Osmund Bopearachchi was the first to recognize the medallion in 1993. It has since then been evaluated and discussed by many scholars and ended in the middle of a fight about it being authentic or fake. For this study and scrutiny, Bopearachchi luckily called in the help of Frank Holt, famous for his study of the Elephant Medallions (see: Alexander the Great and the Mystery of the Elephant Medallions). With Frank Holt in the picture, my own skepticism soon ebbed away.

Digging in further I discovered that Osmund Bopearachchi and Frank Holt have co-written a book on this very medallion, “The Alexander Medallion, Exploring the Origins of a Unique Artefact”. The bottom line is that there should be no doubt about the authenticity of this coin. It is not because it is unique that one should automatically label it as being a fake. Picking it by chance from among the countless bags of coins is the proverbial needle in a haystack of nearly 4 tons of gold. The hoard had been stuffed in sacks of about 50 kg each which found their way to the obscure bazaars of Peshawar where they were sold by the sack. Bopearachchi came to see what he called “a rain of coins” and tried desperately to sort the coins out by their origins, Greek city states, Seleucid, Indo-Greek, Indo-Scythian, Indo-Parthian, Kushan but the task was colossal! Were there any more Alexander Medallions? Who knows.

In their book, both men examine the authenticity of the medallion and also very effectively attack and eliminate the many critics contesting it. The medallion is, of course, being compared with other existing Alexander coins minted in the wake of his victory over Porus, with and without elephants, made of gold or silver. The gold has been tested to determine its origin which could be traced back to the area where the medallion was found. Typically, gold does not oxidize when it contains no impurities and that certainly was the case here. It has been determined that the Alexander Medallion contained 97.7% of gold; 1.8% of silver; 0.4% of copper; and traces of other elements (no wonder it looks brand new!).

The entire context of this hoard and the Alexander Medallion, in particular, is largely complicated by the fact that it was found in a war zone. Where initially Afghan authorities could stamp some influence on what was excavated, things ran soon out of hand after the invasion of the Allied forces and the growing power of the Taliban.

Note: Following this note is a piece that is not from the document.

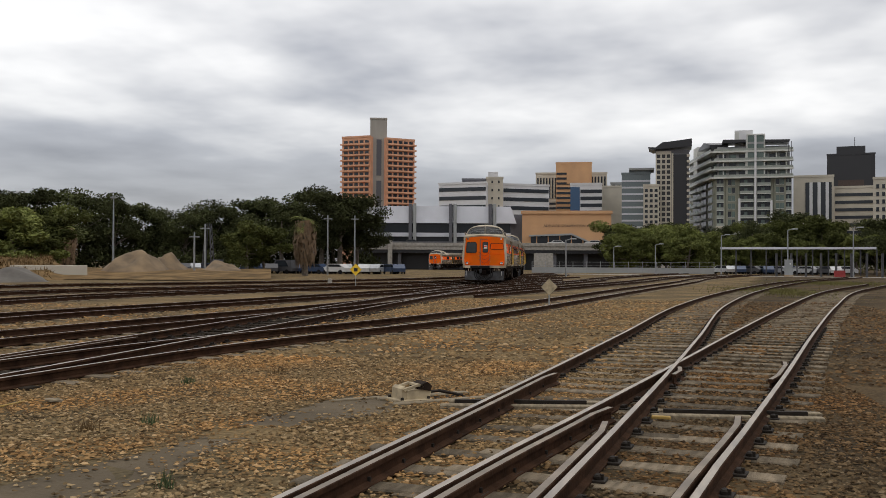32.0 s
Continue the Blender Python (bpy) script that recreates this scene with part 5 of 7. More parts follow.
def earth_ramp():
    """A ramp of dumped earth rising to a blunt end, grown over with straw grass."""
    a, b = Vector((*polar(70.4, 113), GROUND_Z)), Vector((*polar(66.9, 107), GROUND_Z))
    along = (b - a).normalized()
    out = Vector((along.y, -along.x, 0))
    if out.dot(a) > 0:
        out = -out
    s = Shape()
    rows = []
    for i in range(22):
        f = i / 19
        hh = (0.15 + 2.75 * min(f, 1.0) ** 0.85) * (1 if f <= 1 else max(0.05, 1 - (f - 1) * 9))
        sec = []
        for u, k in ((4.6, -0.1), (3.2, 0.28), (1.9, 0.66), (0.7, 0.95), (0, 1.0), (-1.0, 0.92), (-3.0, 0.3), (-4.4, -0.1)):
            n1 = noise.noise((i * 0.5, u * 0.9, 8))
            sec.append(a + along * ((b - a).length * f + 0.5 * n1) + out * (u * (0.6 + 0.4 * min(f, 1))) + Vector((0, 0, hh * k * (1 + 0.18 * n1))))
        rows.append(sec)
    s.loft(rows)
    tagged(part("earth_mound", s, STRAW, smooth=True), "ramp of dumped earth grown over with straw grass", "mound", group="heaps of earth and gravel")
    return a, b, along


RAMP = earth_ramp()


def grass_bank():
    """The dry grass bank behind the yard, as one uneven strip with standing blades."""
    s = Shape()
    n = 150
    rows = []
    for i in range(n + 1):
        az = 44 - 114 * i / n
        d0 = 88 + 7 * noise.noise((i * 0.13, 0, 0))
        sec = []
        for f, z in ((0.0, -0.35), (0.12, 0.35), (0.35, 1.1), (0.7, 1.7), (1.0, 1.9), (1.6, 1.5)):
            x, y = polar(az, d0 + 22 * f)
            sec.append((x, y, z * (1 + 0.35 * noise.noise((i * 0.21, f * 3, 4))) * (1.0 if az > -58 else 0.35)))
        rows.append(sec)
    s.loft(rows)
    tagged(part("grass_bank", s, GRASS, smooth=True), "bank of long dry straw-coloured grass", "grass", kind="structure")
    r = np.random.RandomState(3)
    m = 26000
    az = 44 - 102 * r.rand(m)
    f = r.rand(m)
    d = 86 + 24 * f
    z = np.interp(f, [0, 0.12, 0.35, 0.7, 1], [-0.3, 0.35, 1.1, 1.7, 1.9])
    X, Y = -np.sin(np.radians(az)) * d, np.cos(np.radians(az)) * d
    h = 0.15 + 0.4 * r.rand(m)
    w = 0.03 + 0.05 * r.rand(m)
    t = r.rand(m) * 3.14
    lean = r.normal(size=(m, 2)) * 0.2
    P = np.stack([X, Y, z], 1)
    side = np.stack([np.cos(t) * w, np.sin(t) * w, 0 * w], 1)
    tip = P + np.stack([lean[:, 0], lean[:, 1], h], 1)
    V = np.stack([P - side, P + side, tip], 1).reshape(-1, 3)
    me = bpy.data.meshes.new("long_grass")
    me.from_pydata(V.tolist(), [], np.arange(3 * m).reshape(-1, 3).tolist())
    me.materials.append(GRASS)
    tagged(new("long_grass", me), "standing tufts of long dry grass", "grass", kind="stuff")


grass_bank()

# ---- the city beyond the yard ----
BRICK_TOWER = material("tower_brick", (0.62, 0.33, 0.205), 0.85, var=0.12, scale=0.3)
PALE = material("pale_cladding", (0.56, 0.57, 0.62), 0.6, var=0.08, scale=0.2)
WHITE_BAND = material("white_facade_band", (0.62, 0.62, 0.64), 0.6, var=0.08, scale=0.2)
TAN = material("tan_cladding", (0.52, 0.30, 0.155), 0.8, var=0.1, scale=0.2)
CONCRETE_TOWER = material("weathered_tower_concrete", (0.34, 0.32, 0.29), 0.85, var=0.15, scale=0.15, stretch=(1, 1, 0.3))
GREY_FACADE = material("grey_facade", (0.30, 0.31, 0.31), 0.8, var=0.12, scale=0.2)
CREAM_WALL = material("cream_render", (0.50, 0.46, 0.385), 0.8, var=0.1, scale=0.2)
DARK_WINDOW = plain("dark_window_glass", (0.02, 0.024, 0.03), 0.12)
BLUE_GLASS = plain("blue_curtain_glass", (0.05, 0.10, 0.19), 0.12)
SLATE_GLASS = plain("slate_curtain_glass", (0.15, 0.18, 0.19), 0.15)
BLACK_CLAD = plain("black_cladding", (0.018, 0.018, 0.022), 0.35)
DARK_GREY = plain("dark_grey_fin", (0.10, 0.10, 0.115), 0.6)


def site(az0, az1, d, skew=0.0):
    """Pose and width of a front that faces the yard; local x runs along it, y points away behind."""
    (xa, ya), (xb, yb) = polar(az0, d), polar(az1, d * (1 + skew))
    w = math.hypot(xb - xa, yb - ya)
    return pose(xa, ya, GROUND_Z, 0, 0, math.degrees(math.atan2(yb - ya, xb - xa))), w


def height(el, d):
    """Height above the ground of what shows at an elevation."""
    return 1.48 - GROUND_Z + d * math.tan(radians(el))


def building(name, label, az0, az1, d, el, wall, depth=18.0, skew=0.0):
    m, w = site(az0, az1, d, skew)
    h = height(el, d)
    t = thing(name, label, "building", m, group="city buildings")
    part("wall", Shape().box(0, w, 0, depth, -0.4, h), wall, t)
    part("parapet", Shape().box(-0.2, w + 0.2, -0.2, 0.3, h - 0.5, h + 0.35), wall, t)
    return t, w, h


def windows(t, x0, x1, z0, z1, cols, rows, mat, fx=0.6, fz=0.55, out=0.05, skip=()):
    """Panes set on a front, one object each, all of one mesh."""
    cw, ch = (x1 - x0) / cols, (z1 - z0) / rows
    s = Shape().box(0, cw * fx, -0.12 - max(0.0, -out), max(out, 0.0), 0, ch * fz)
    s.box(-0.05 * cw, cw * (fx + 0.05), -0.22, 0.0, -0.12, 0.0)
    me = s.mesh("window", mat)
    for i in range(cols):
        for j in range(rows):
            if (i, j) not in skip:
                part("window", me, None, t, at=pose(x0 + cw * (i + (1 - fx) / 2), 0, z0 + ch * (j + (1 - fz) / 2)))


def bands(t, x0, x1, z0, z1, n, mat, fz=0.45, out=0.5, name="window_band", back=0.1):
    ch = (z1 - z0) / n
    me = Shape().box(x0, x1, -out, back, 0, ch * fz).mesh(name, mat)
    for j in range(n):
        part(name, me, None, t, at=pose(0, 0, z0 + ch * (j + (1 - fz) / 2)))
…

Located on a vague border between Afghanistan and the northwest of Pakistan where warlords impose and apply laws of their own, nobody really knows what is going on. Any treasure quickly moves from hand to hand and is ushered out of the country to potential buyers in America and Europe. The case of the Mir Zakah hoard was no exception and the coins were sold by the sack without any qualified investigation.

Bottom line is that both Osmund Bopearachchi and Frank Holt accept the medallion as being authentic and that it was minted during Alexander’s lifetime after his invasion of India in 326 BC. As Holt puts it: Since we cannot prove this is a forgery we can only assume it is genuine. Let’s not forget that for a forger to “create” this otherwise unknown coin, he has to be extremely well trained in ancient coin making, knowledgeable in the history of Alexander to include so many of the recognizable elements of this medallion (headdress, Gorgon, Ammon horns), as well as in minting gold, which I honestly think is impossible.

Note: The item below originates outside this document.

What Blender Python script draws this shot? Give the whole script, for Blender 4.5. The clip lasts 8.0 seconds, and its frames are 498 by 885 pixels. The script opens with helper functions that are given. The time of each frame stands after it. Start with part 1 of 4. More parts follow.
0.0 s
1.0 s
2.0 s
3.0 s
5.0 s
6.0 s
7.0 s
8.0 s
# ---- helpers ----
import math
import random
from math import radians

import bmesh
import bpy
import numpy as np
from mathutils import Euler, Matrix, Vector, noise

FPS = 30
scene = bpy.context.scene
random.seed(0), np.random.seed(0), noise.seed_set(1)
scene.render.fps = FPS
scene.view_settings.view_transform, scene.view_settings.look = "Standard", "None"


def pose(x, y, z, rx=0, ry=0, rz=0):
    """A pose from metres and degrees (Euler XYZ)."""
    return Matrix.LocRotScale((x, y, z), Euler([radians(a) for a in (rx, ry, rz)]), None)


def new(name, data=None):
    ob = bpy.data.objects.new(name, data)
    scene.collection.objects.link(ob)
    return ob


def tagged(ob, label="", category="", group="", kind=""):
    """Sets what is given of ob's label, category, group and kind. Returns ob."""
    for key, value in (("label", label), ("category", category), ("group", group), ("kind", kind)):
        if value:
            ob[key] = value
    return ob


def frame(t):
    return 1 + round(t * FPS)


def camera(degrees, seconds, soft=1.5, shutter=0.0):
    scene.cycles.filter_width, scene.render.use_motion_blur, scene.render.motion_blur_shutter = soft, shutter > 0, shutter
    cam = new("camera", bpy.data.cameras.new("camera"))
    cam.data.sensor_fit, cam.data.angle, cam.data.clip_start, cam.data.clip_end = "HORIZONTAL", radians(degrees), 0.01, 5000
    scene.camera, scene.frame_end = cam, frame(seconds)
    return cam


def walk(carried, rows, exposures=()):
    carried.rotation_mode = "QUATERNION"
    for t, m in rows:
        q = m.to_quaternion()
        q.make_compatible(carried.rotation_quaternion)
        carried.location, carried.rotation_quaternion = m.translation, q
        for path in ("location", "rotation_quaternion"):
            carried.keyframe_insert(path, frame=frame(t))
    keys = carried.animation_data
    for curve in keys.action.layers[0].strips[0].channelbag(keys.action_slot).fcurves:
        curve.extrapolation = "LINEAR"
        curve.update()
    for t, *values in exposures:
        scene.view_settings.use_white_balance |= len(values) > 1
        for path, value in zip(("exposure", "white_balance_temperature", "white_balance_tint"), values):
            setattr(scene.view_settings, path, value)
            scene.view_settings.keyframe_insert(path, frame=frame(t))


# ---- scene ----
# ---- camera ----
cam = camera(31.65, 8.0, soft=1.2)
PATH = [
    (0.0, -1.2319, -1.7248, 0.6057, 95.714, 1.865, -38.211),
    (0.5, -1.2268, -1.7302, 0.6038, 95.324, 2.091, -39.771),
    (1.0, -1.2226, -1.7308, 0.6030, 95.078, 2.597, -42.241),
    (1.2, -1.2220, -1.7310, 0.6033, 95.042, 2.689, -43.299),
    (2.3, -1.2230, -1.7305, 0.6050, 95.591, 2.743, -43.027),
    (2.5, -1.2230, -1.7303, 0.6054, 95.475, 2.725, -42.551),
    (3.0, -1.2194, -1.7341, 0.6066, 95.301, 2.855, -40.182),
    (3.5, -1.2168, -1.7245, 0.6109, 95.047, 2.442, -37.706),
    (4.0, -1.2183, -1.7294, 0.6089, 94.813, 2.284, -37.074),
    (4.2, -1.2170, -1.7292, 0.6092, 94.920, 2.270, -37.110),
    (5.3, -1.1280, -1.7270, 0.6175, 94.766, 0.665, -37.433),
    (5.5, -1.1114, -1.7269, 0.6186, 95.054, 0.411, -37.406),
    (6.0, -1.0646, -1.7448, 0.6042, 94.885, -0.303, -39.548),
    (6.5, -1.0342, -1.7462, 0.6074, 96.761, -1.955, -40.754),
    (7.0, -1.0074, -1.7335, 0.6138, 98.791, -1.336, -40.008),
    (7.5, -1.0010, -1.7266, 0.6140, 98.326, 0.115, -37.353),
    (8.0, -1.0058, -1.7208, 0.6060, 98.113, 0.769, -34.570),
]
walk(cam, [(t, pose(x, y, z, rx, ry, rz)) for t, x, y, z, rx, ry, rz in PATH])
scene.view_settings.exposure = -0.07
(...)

Meanwhile, some three tons of these valuable coins are stashed in the vaults of a bank in Basle, Switzerland awaiting a multimillionaire buyer in spite of repeated calls (including UNESCO) to at least allow numismatic scholars to study the content.

[Bottom picture is from The Greek Reporter]

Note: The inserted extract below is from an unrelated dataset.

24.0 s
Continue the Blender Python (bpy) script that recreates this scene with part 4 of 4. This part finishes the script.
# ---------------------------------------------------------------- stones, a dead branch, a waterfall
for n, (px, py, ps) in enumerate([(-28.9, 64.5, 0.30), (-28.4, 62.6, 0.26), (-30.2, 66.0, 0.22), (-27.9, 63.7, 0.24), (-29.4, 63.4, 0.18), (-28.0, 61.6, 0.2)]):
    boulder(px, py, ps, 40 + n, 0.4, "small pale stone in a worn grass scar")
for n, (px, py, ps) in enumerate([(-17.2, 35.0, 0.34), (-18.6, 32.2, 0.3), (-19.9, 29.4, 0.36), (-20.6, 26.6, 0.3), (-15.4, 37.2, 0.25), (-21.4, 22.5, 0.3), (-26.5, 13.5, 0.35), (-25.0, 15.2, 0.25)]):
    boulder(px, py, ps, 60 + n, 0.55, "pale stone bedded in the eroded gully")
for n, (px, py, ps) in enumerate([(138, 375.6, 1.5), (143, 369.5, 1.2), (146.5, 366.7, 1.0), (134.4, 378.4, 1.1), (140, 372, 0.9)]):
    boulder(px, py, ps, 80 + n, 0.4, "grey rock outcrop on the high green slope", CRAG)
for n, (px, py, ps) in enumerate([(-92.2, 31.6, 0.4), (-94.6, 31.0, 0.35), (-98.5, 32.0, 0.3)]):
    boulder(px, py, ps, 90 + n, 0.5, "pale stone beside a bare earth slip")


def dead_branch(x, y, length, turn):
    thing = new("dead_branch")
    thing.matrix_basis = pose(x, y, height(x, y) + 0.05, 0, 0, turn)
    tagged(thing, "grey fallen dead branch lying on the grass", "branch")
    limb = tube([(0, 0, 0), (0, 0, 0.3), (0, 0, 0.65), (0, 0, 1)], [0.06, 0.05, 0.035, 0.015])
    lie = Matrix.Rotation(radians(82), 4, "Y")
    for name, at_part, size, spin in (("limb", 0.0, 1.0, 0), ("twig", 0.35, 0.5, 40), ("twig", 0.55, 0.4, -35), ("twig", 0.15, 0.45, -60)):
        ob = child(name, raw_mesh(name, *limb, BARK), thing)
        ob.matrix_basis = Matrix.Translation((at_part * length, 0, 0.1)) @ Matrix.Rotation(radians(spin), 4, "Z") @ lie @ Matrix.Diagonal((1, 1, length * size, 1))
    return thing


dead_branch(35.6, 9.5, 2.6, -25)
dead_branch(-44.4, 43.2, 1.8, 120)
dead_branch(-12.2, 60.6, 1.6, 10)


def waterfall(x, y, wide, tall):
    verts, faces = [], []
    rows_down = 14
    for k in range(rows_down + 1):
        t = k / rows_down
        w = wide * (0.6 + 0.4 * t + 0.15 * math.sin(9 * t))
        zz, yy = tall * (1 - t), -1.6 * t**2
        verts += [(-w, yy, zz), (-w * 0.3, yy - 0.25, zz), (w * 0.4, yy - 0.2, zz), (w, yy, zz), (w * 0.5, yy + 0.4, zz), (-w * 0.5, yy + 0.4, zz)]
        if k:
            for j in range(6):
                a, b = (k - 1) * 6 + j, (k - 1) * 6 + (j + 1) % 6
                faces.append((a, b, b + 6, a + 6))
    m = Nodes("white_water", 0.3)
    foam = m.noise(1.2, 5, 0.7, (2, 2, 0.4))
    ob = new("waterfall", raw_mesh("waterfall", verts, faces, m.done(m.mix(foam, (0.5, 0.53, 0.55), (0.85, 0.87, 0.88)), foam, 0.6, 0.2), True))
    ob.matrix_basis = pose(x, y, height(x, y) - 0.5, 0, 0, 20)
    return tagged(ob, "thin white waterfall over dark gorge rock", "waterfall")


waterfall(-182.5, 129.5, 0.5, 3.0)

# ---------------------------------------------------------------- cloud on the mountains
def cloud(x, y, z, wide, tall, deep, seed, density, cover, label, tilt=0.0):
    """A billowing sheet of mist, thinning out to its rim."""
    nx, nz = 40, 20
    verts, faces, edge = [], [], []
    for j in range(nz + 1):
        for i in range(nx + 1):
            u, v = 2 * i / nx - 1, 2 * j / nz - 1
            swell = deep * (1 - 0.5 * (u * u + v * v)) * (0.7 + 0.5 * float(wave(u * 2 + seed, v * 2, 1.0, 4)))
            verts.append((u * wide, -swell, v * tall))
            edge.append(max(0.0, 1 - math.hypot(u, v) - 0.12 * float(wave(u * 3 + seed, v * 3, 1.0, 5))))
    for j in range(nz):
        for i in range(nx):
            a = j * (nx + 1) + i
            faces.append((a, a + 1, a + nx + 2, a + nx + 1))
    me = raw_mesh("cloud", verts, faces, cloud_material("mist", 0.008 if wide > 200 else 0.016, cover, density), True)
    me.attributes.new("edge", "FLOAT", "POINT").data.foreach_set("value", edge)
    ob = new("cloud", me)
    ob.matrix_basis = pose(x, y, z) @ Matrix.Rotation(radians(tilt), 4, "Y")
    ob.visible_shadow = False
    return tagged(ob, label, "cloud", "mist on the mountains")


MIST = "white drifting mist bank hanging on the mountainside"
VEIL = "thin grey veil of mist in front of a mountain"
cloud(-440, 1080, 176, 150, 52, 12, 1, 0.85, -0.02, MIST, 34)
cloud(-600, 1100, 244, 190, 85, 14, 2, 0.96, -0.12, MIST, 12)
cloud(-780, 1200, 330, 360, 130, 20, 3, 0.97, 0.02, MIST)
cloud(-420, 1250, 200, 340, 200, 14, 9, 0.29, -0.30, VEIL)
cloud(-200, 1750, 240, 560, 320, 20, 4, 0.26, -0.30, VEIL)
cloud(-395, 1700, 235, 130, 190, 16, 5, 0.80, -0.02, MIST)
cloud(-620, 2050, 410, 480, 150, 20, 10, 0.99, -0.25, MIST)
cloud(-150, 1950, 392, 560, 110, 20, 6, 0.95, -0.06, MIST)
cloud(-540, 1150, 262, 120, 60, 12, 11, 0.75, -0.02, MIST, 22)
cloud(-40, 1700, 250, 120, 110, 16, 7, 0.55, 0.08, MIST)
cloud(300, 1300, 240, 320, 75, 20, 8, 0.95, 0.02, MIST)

  1. Alexander as he wished to be seen - that is a gift from heaven, Argyraspid - and your dear fríend Oxyathres feels sure this must be an authentic portrait, for those wide-open eyes show us Alexander's most característic: his never ending intellectual curiosity!

  2. Yes, you are right. I so often wonder what he would think of our modern world - not a pretty picture.

  3. The Medallion has the Chinese character for "King"(Wang 王)written over the Elephant's head.
    I am not sure this a hoax or real, and if it's real whether the "King" character refers to the Man or the Elephant. Moreover, since that writing style of "King" only appeared at the 2nd century BC, I doubt whether the Man depicted here is Alexander or another Greco-Bactrian King/ Emperor, or later imagination of later coin minter of Alexander.
    Too many "if" I know.

    1. You really took a very close look at this coin, far beyond that of the average onlooker. How interesting to read your interpretation and link to the Chinese character for King from the 2nd century BC.
      As far as I know, the mark should correspond to the Greek letter "xi". Its meaning, however, is far from clear cut. Some scholars like to attribute it to Xenophilos, satrap and commander of the garrison Alexander left at Susa, but then there are as many who reject this link. Personally I think Xenophilos is too far searched, but then I cannot offer a more credible or appropriate alternative.
      Even in Frank Holt’s book Alexander the Great and the Mystery of the Elephant Medallions where several coins carrying this “xi” engraving are treated, I could not find a conclusive answer.